Love was running hard against defenses that actually wanted to stop somebody. Love also did not exactly have the greatest passing attack to open up the box for him either meaning he faced tougher defenses and loaded defensive fronts.

Why I Am Mad

It is not just me, if you are not a Sooners fan, it is time to get riled up. The problem is not specifically that he did not win the Heisman (although he definitely should have). The problem is a top level running back on a team that finished with with nine wins in a power five conference, who practically carried the team into the Alamo Bowl, was never considered.

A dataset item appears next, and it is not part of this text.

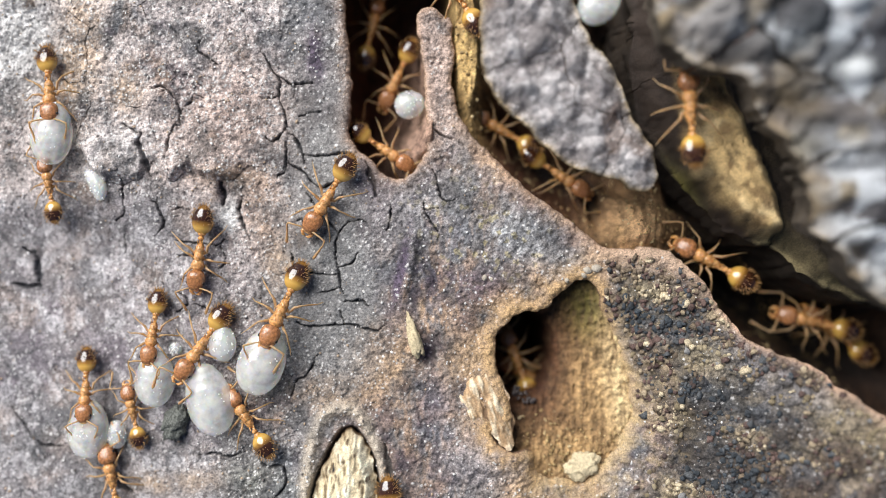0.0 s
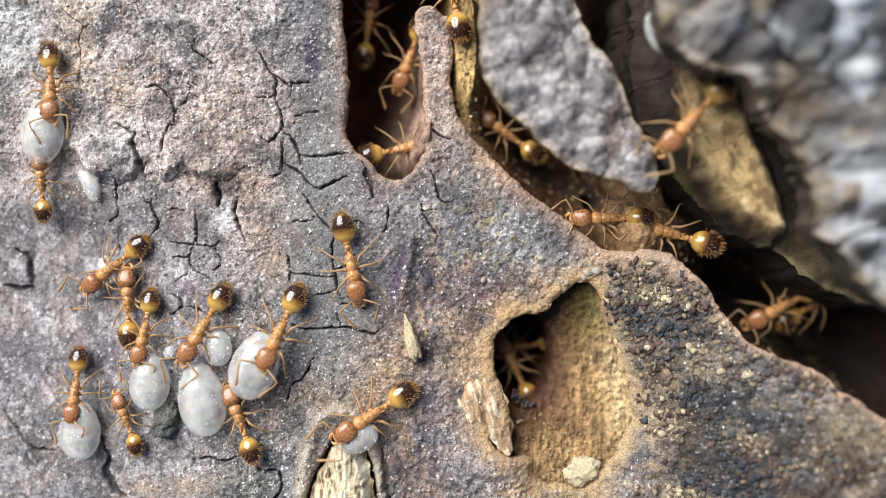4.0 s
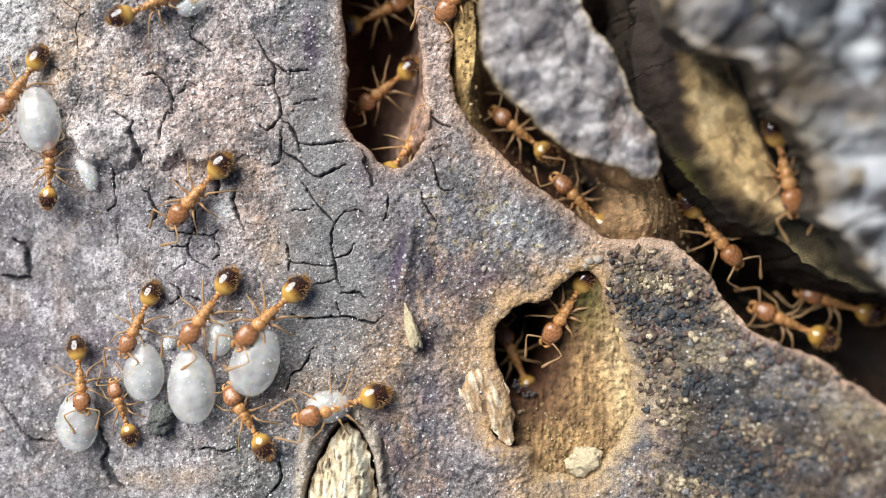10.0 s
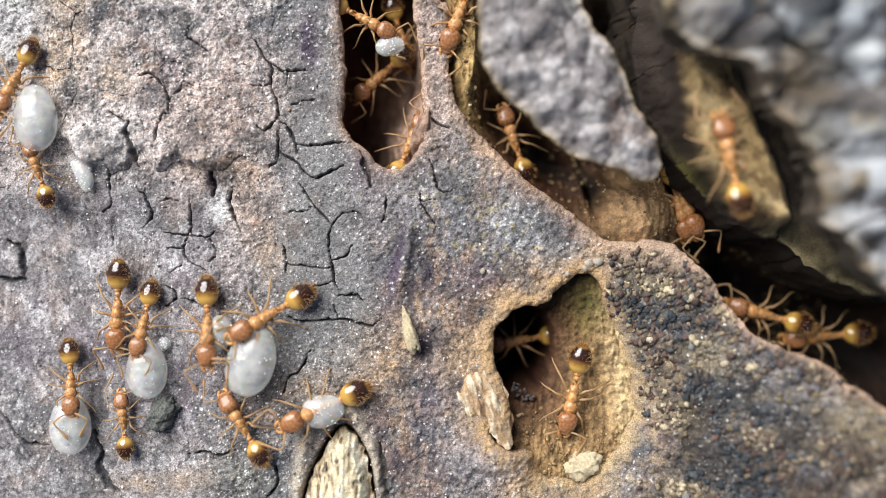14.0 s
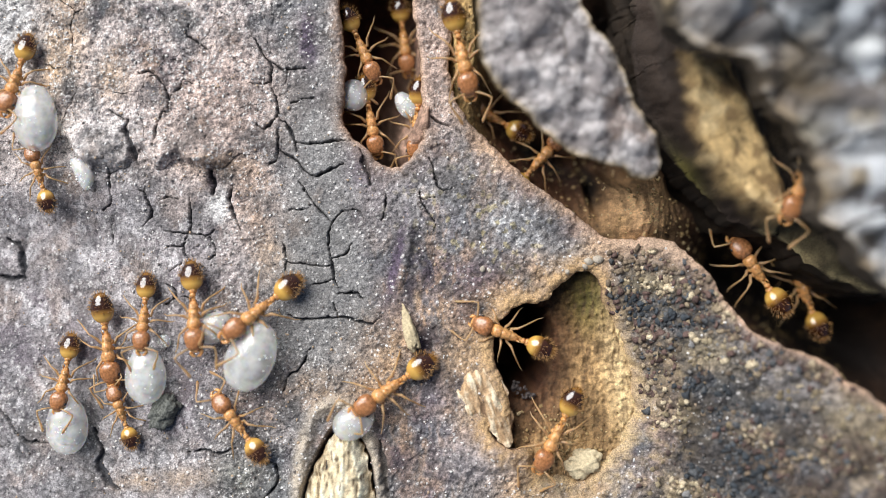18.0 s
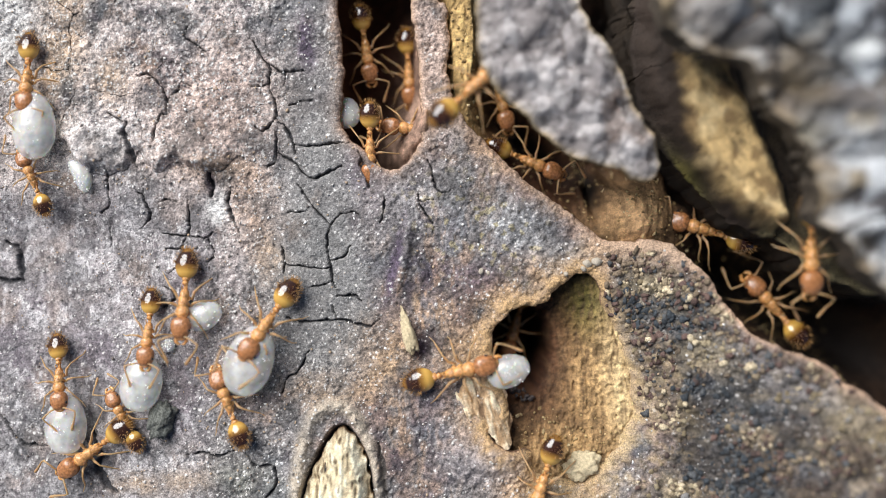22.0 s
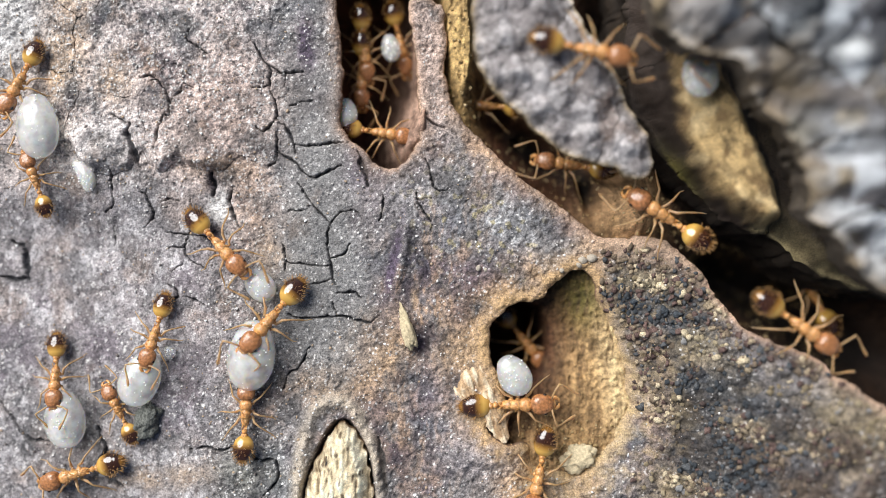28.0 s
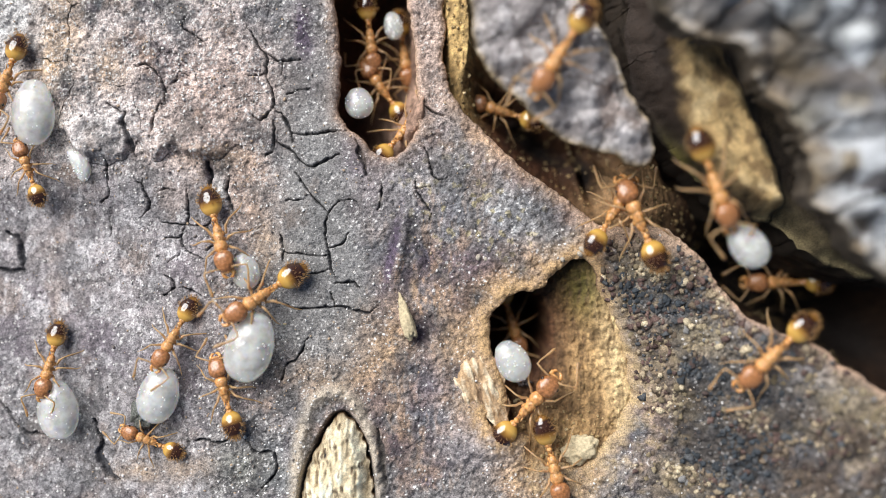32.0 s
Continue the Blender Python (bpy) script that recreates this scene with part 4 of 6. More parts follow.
def crust_grains(count, seed):
    """Single grains on the rough bark beside the pit; alike ones share a mesh."""
    rng = np.random.default_rng(seed)
    shades = ((0.065, 0.075, 0.085), (0.12, 0.085, 0.075), (0.22, 0.17, 0.12), (0.36, 0.29, 0.18), (0.52, 0.43, 0.28), (0.42, 0.41, 0.40))
    meshes = []
    for n, shade in enumerate(shades):
        for _ in range(4):
            bm = bmesh.new()
            bmesh.ops.create_icosphere(bm, subdivisions=2, radius=1.0)
            for v in bm.verts:
                p = v.co.copy()
                v.co = p * (1 + 0.6 * noise.noise(p * 1.3 + Vector((7.0 * len(meshes), 0, 0))) + 0.3 * noise.noise(p * 3.1 + Vector((0, 5.0 * len(meshes), 0)))) * MM
            mesh = bpy.data.meshes.new("grain")
            bm.to_mesh(mesh)
            bm.free()
            mesh.polygons.foreach_set("use_smooth", np.ones(len(mesh.polygons), bool))
            att = mesh.attributes.new("tint", "FLOAT_COLOR", "POINT")
            att.data.foreach_set("color", np.tile((*shade, 1.0), len(mesh.vertices)).astype(np.float32))
            meshes.append(mesh)
    x, y = rng.uniform(5.4, 14.0, 20 * count), rng.uniform(-8.2, 0.2, 20 * count)
    ok = (rng.random(len(x)) < granular(x, y) * (0.25 + 0.75 * np.maximum(*crust_tone(x, y)))) & (solid_bark(x, y) > 0.2)
    x, y = x[ok][:count], y[ok][:count]
    tawny, sooty = crust_tone(x, y)
    z = bark_height(x, y)
    for i in range(len(x)):
        pick = int(np.clip(2.3 + 2.3 * tawny[i] - 2.6 * sooty[i] + 0.9 * rng.standard_normal(), 0, 5.99))
        size = 0.045 + 0.085 * rng.random() ** 1.5
        ob = link_part("grain", meshes[pick * 4 + i % 4], BARK, bark)
        ob.matrix_basis = pose(x[i] * MM, y[i] * MM, (z[i] + 0.15 * size) * MM, 0, 0, 360 * rng.random()) @ Matrix.Diagonal((size, size * rng.uniform(0.6, 1.0), size * 0.7, 1))


crust_grains(300, 12)


def frass_place(rng, count):
    x, y = rng.uniform(0.0, 15.0, count), rng.uniform(-8.5, 8.0, count)
    pit, gap = inside(x, y, PIT), inside(x, y, EDGE)
    low = (pit > 0.05) & (rng.random(count) < ease(-4.79, -6.64, y))
    ok = low | ((gap > 0.1) & (rng.random(count) < 0.35))
    return np.stack([x[ok], y[ok]], -1)


crumbs("frass", "brown and golden wood crumbs in the pit and crevice", 9000, 8, frass_place, 0.02, 0.075, BARK,
       ((0.24, 0.15, 0.065), (0.34, 0.23, 0.10), (0.42, 0.30, 0.14), (0.50, 0.37, 0.19), (0.62, 0.49, 0.28)), wood_height)
crumbs("dust", "pale specks of dust on the bark", GRIT_B, 6, dust_place, 0.012, 0.045, PALE_GRIT, None, top_height)


# ---- ants ----
def tube(bm, pts, radii, sides=7):
    rings = []
    pts = [Vector(p) for p in pts]
    for i, p in enumerate(pts):
        d = (pts[min(i + 1, len(pts) - 1)] - pts[max(i - 1, 0)]).normalized()
        q = d.to_track_quat("Z", "Y")
        rings.append([bm.verts.new((p + q @ Vector((radii[i] * math.cos(a), radii[i] * math.sin(a), 0))) * MM) for a in (2 * math.pi * k / sides for k in range(sides))])
    for a, b in zip(rings, rings[1:]):
        for k in range(sides):
            bm.faces.new((a[k], a[(k + 1) % sides], b[(k + 1) % sides], b[k]))
    bm.faces.new(rings[0][::-1])
    bm.faces.new(rings[-1])


def bristles(bm, centre, radii, count, length, seed, test):
    rng = random.Random(seed)
    n = 0
    while n < count:
        d = Vector((rng.gauss(0, 1), rng.gauss(0, 1), rng.gauss(0, 1))).normalized()
        if not test(d):
            continue
        p = Vector([c + r * k for c, r, k in zip(centre, radii, d)])
        q = p + (d + Vector((-0.25, 0, 0))).normalized() * length
        tube(bm, (p, q), (0.011, 0.004), 3)
        n += 1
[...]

Mayfield was anointed the Heisman winner after his performance in the Bedlam game. It was already decided before November and players on the west coast like Love, who have few prime time slots and play at 10:30 pm for most of the voters, did not have a prayer. The entire affair is comparable to Alabama running back Derrick Henry taking home the Heisman in 2015.

Yet again, another Stanford standout should have taken home the trophy (McCaffrey) but Henry was a stud on the team that played the most prime time football. The real meat of the issue is when a player wins, it has far more to do with popularity and far less to do with talent or impact on the respective football team, an accusation that devalues the award. But the voting base already accomplished such a feat by only caring about what players on premier programs achieve throughout the season. Schools like Stanford are never on the board for the voter, with the proof as close as McCaffrey out playing Barry Sanders and failing to acquire the elusive (but for a select few) trophy.

Think I am wrong? Biased? Salty? I am absolutely all of those things, but also right. Think of the national story, it was Barkley for September, J.T. Barrett for a second and then Mayfield. Unlike Mayfield, Love was never in the spotlight or really even talked about. He was never assumed the winner or mentioned as the to be Heisman winner by the in game broadcast.

Before Love got to New York, he had already lost, which is a real bummer because he carried a team in a remarkable way all season long, but it did not matter to the voters.